* Recorded data
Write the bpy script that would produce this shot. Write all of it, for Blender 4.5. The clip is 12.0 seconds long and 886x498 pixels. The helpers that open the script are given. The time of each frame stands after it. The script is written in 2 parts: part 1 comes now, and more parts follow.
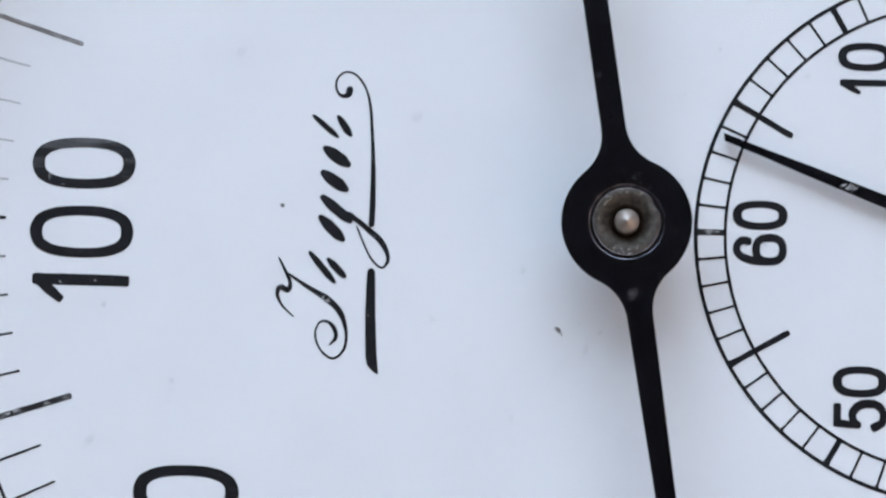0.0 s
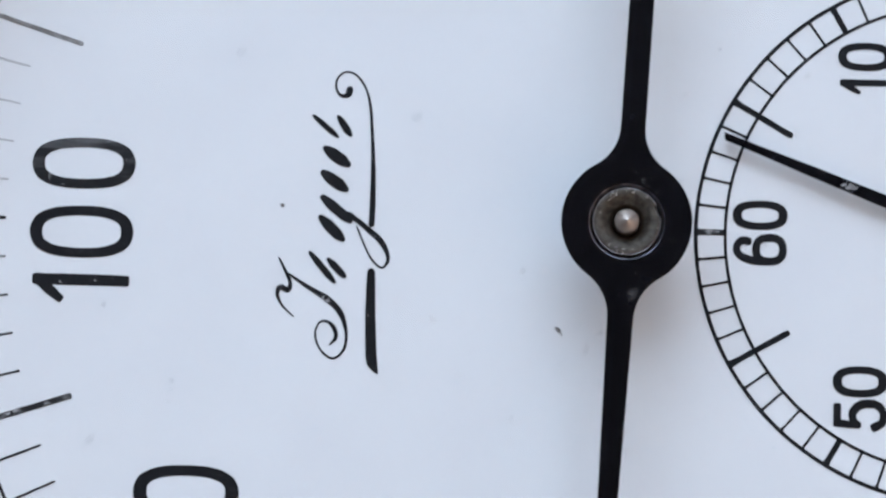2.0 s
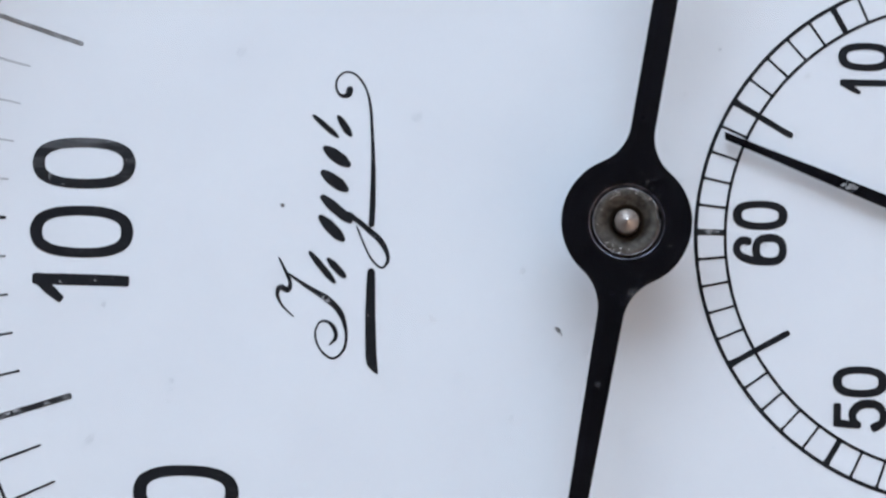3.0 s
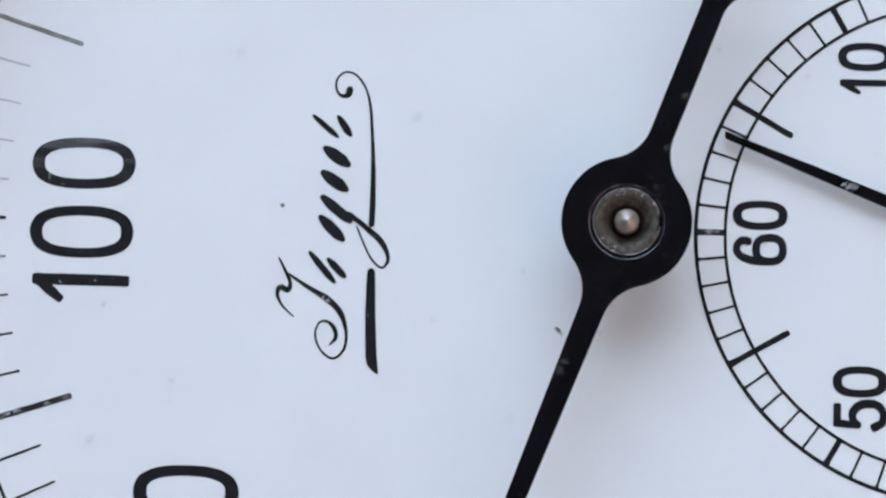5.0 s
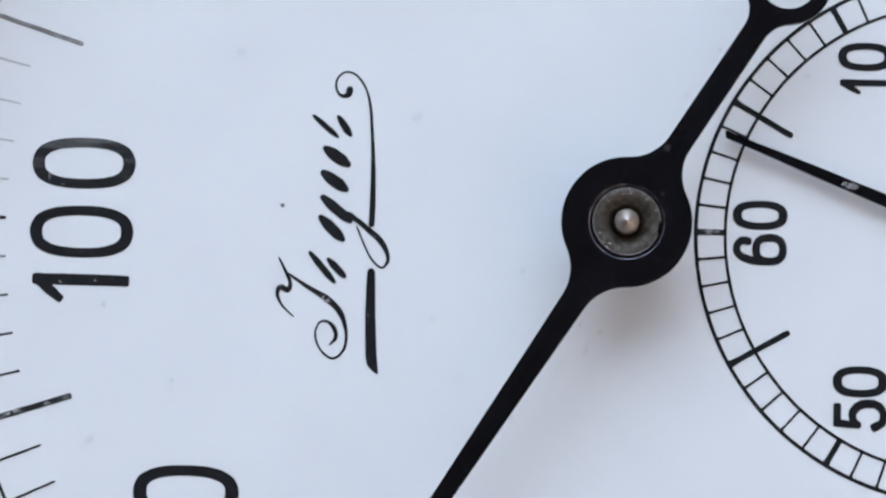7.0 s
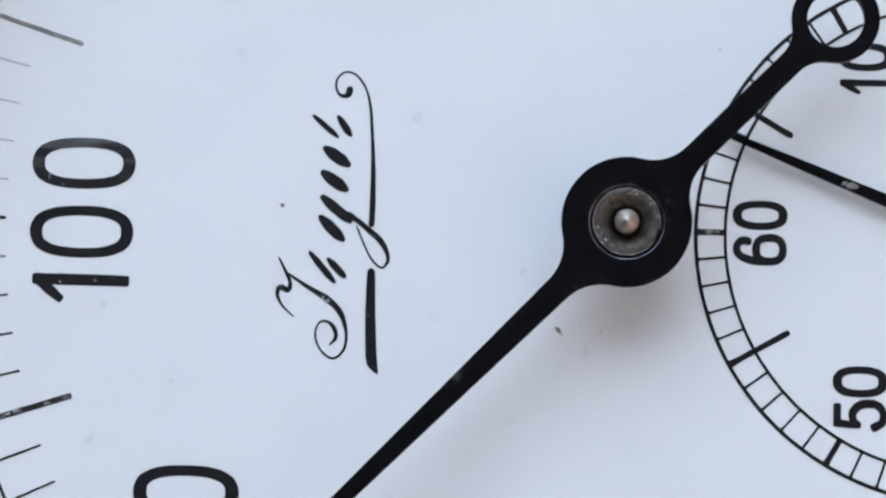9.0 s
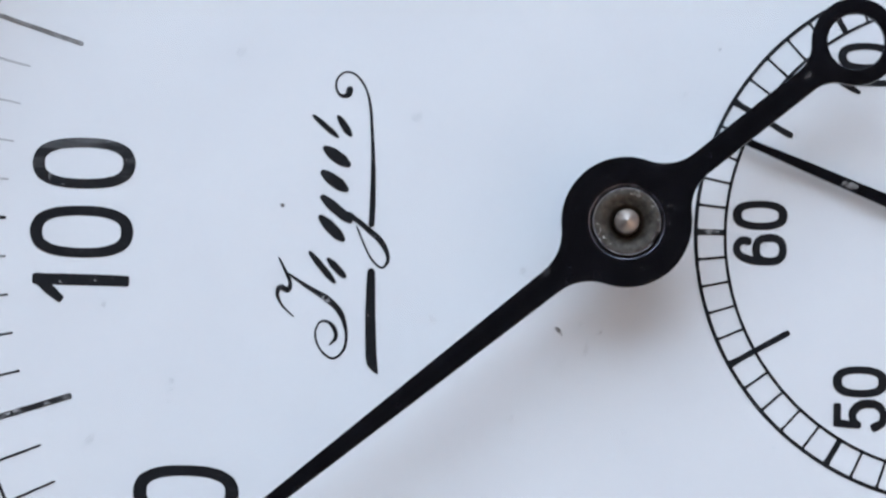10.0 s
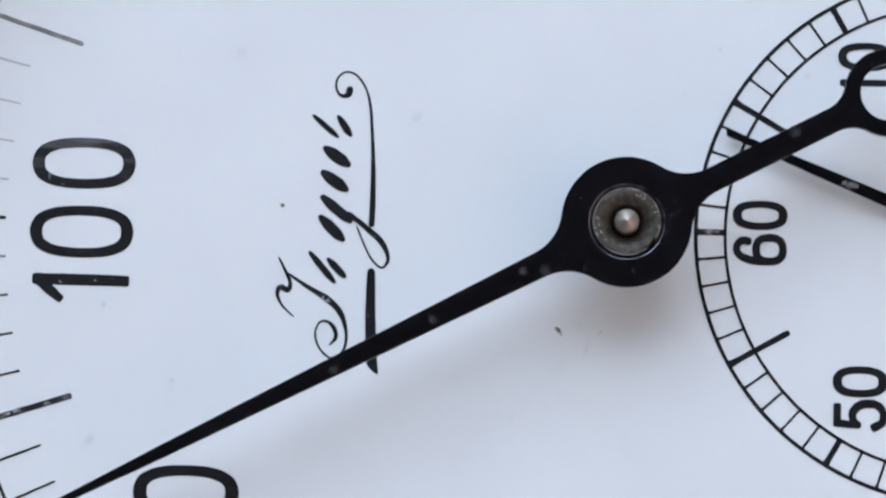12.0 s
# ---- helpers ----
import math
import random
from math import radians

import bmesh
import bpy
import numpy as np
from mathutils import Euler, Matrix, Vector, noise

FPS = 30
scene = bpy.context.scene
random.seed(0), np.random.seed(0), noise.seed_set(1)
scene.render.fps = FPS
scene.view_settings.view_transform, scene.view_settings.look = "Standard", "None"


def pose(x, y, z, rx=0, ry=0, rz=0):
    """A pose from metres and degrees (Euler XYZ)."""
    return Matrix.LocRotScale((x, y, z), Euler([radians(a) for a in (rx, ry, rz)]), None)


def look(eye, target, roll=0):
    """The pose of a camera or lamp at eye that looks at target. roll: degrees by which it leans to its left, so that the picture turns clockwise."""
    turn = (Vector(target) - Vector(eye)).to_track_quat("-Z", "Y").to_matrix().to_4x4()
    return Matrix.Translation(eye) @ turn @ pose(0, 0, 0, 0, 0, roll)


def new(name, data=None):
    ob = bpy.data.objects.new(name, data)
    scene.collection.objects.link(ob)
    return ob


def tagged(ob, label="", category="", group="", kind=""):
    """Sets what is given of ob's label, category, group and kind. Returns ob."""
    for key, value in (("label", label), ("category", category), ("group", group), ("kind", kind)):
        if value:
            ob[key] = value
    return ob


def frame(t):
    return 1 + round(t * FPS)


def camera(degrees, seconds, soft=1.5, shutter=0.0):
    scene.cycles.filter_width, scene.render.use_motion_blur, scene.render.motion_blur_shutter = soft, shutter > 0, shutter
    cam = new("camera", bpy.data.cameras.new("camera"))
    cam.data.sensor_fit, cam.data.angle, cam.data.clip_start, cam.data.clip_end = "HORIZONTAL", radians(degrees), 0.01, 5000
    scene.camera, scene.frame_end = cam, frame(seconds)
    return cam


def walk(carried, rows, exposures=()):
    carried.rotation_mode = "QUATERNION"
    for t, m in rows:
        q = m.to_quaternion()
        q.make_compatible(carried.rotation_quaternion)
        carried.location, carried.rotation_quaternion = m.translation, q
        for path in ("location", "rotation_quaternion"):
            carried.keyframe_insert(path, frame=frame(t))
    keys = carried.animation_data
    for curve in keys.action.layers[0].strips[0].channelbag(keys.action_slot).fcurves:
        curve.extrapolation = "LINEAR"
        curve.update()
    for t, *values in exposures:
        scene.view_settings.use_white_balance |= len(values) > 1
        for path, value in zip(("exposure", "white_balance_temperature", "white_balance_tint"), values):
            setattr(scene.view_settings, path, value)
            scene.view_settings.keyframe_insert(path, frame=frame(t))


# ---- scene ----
cam = camera(16.0, 12.0, soft=2.4)
EYE = pose(-0.002403, -0.009717, 0.099164, 5.232, 1.784, 1.411)
walk(cam, [(0.0, EYE), (12.0, EYE)], exposures=[(0.0, 0.0), (12.0, 0.0)])

# ---- light: an overcast sky behind two windows of a plain room ----
world = bpy.data.worlds.new("sky")
scene.world = world
world.use_nodes = True
sky = world.node_tree.nodes.new("ShaderNodeTexSky")
sky.sky_type, sky.sun_disc = "NISHITA", False
sky.sun_elevation, sky.sun_rotation = radians(50), radians(-20)
back = world.node_tree.nodes["Background"]
back.inputs["Strength"].default_value = 0.06
world.node_tree.links.new(sky.outputs["Color"], back.inputs["Color"])

NORTH_WINDOW = (-0.58, 0.41, 0.26, 0.86)     # x from, x to, z from, z to
EAST_WINDOW = (-0.74, 0.30, 0.12, 1.00)      # y from, y to, z from, z to


def window_light(name, eye, size, size_y, watts, colour):
    data = bpy.data.lights.new(name, "AREA")
    data.shape, data.size, data.size_y, data.energy, data.color = "RECTANGLE", size, size_y, watts, colour
    new(name, data).matrix_world = look(eye, (0.0, 0.0, 0.0))


window_light("north_window_light", (-0.08, 0.55, 0.56), 0.95, 0.56, 5.55, (0.635, 0.797, 1.0))
window_light("east_window_light", (0.43, -0.22, 0.56), 0.98, 0.80, 1.98, (1.0, 0.66, 0.41))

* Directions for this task
Reproduce the material in its entirety and word for word, without the pictures.

* Reply to the exercise
Write the bpy script that would produce this shot. Write all of it, for Blender 4.5. The clip is 12.0 seconds long and 886x498 pixels. The helpers that open the script are given. The time of each frame stands after it. The script is written in 2 parts: part 1 comes now, and more parts follow.
0.0 s
2.0 s
3.0 s
5.0 s
7.0 s
9.0 s
10.0 s
12.0 s
# ---- helpers ----
import math
import random
from math import radians

import bmesh
import bpy
import numpy as np
from mathutils import Euler, Matrix, Vector, noise

FPS = 30
scene = bpy.context.scene
random.seed(0), np.random.seed(0), noise.seed_set(1)
scene.render.fps = FPS
scene.view_settings.view_transform, scene.view_settings.look = "Standard", "None"


def pose(x, y, z, rx=0, ry=0, rz=0):
    """A pose from metres and degrees (Euler XYZ)."""
    return Matrix.LocRotScale((x, y, z), Euler([radians(a) for a in (rx, ry, rz)]), None)


def look(eye, target, roll=0):
    """The pose of a camera or lamp at eye that looks at target. roll: degrees by which it leans to its left, so that the picture turns clockwise."""
    turn = (Vector(target) - Vector(eye)).to_track_quat("-Z", "Y").to_matrix().to_4x4()
    return Matrix.Translation(eye) @ turn @ pose(0, 0, 0, 0, 0, roll)


def new(name, data=None):
    ob = bpy.data.objects.new(name, data)
    scene.collection.objects.link(ob)
    return ob


def tagged(ob, label="", category="", group="", kind=""):
    """Sets what is given of ob's label, category, group and kind. Returns ob."""
    for key, value in (("label", label), ("category", category), ("group", group), ("kind", kind)):
        if value:
            ob[key] = value
    return ob


def frame(t):
    return 1 + round(t * FPS)


def camera(degrees, seconds, soft=1.5, shutter=0.0):
    scene.cycles.filter_width, scene.render.use_motion_blur, scene.render.motion_blur_shutter = soft, shutter > 0, shutter
    cam = new("camera", bpy.data.cameras.new("camera"))
    cam.data.sensor_fit, cam.data.angle, cam.data.clip_start, cam.data.clip_end = "HORIZONTAL", radians(degrees), 0.01, 5000
    scene.camera, scene.frame_end = cam, frame(seconds)
    return cam


def walk(carried, rows, exposures=()):
    carried.rotation_mode = "QUATERNION"
    for t, m in rows:
        q = m.to_quaternion()
        q.make_compatible(carried.rotation_quaternion)
        carried.location, carried.rotation_quaternion = m.translation, q
        for path in ("location", "rotation_quaternion"):
            carried.keyframe_insert(path, frame=frame(t))
    keys = carried.animation_data
    for curve in keys.action.layers[0].strips[0].channelbag(keys.action_slot).fcurves:
        curve.extrapolation = "LINEAR"
        curve.update()
    for t, *values in exposures:
        scene.view_settings.use_white_balance |= len(values) > 1
        for path, value in zip(("exposure", "white_balance_temperature", "white_balance_tint"), values):
            setattr(scene.view_settings, path, value)
            scene.view_settings.keyframe_insert(path, frame=frame(t))


# ---- scene ----
cam = camera(16.0, 12.0, soft=2.4)
EYE = pose(-0.002403, -0.009717, 0.099164, 5.232, 1.784, 1.411)
walk(cam, [(0.0, EYE), (12.0, EYE)], exposures=[(0.0, 0.0), (12.0, 0.0)])

# ---- light: an overcast sky behind two windows of a plain room ----
world = bpy.data.worlds.new("sky")
scene.world = world
world.use_nodes = True
sky = world.node_tree.nodes.new("ShaderNodeTexSky")
sky.sky_type, sky.sun_disc = "NISHITA", False
sky.sun_elevation, sky.sun_rotation = radians(50), radians(-20)
back = world.node_tree.nodes["Background"]
back.inputs["Strength"].default_value = 0.06
world.node_tree.links.new(sky.outputs["Color"], back.inputs["Color"])

NORTH_WINDOW = (-0.58, 0.41, 0.26, 0.86)     # x from, x to, z from, z to
EAST_WINDOW = (-0.74, 0.30, 0.12, 1.00)      # y from, y to, z from, z to


def window_light(name, eye, size, size_y, watts, colour):
    data = bpy.data.lights.new(name, "AREA")
    data.shape, data.size, data.size_y, data.energy, data.color = "RECTANGLE", size, size_y, watts, colour
    new(name, data).matrix_world = look(eye, (0.0, 0.0, 0.0))


window_light("north_window_light", (-0.08, 0.55, 0.56), 0.95, 0.56, 5.55, (0.635, 0.797, 1.0))
window_light("east_window_light", (0.43, -0.22, 0.56), 0.98, 0.80, 1.98, (1.0, 0.66, 0.41))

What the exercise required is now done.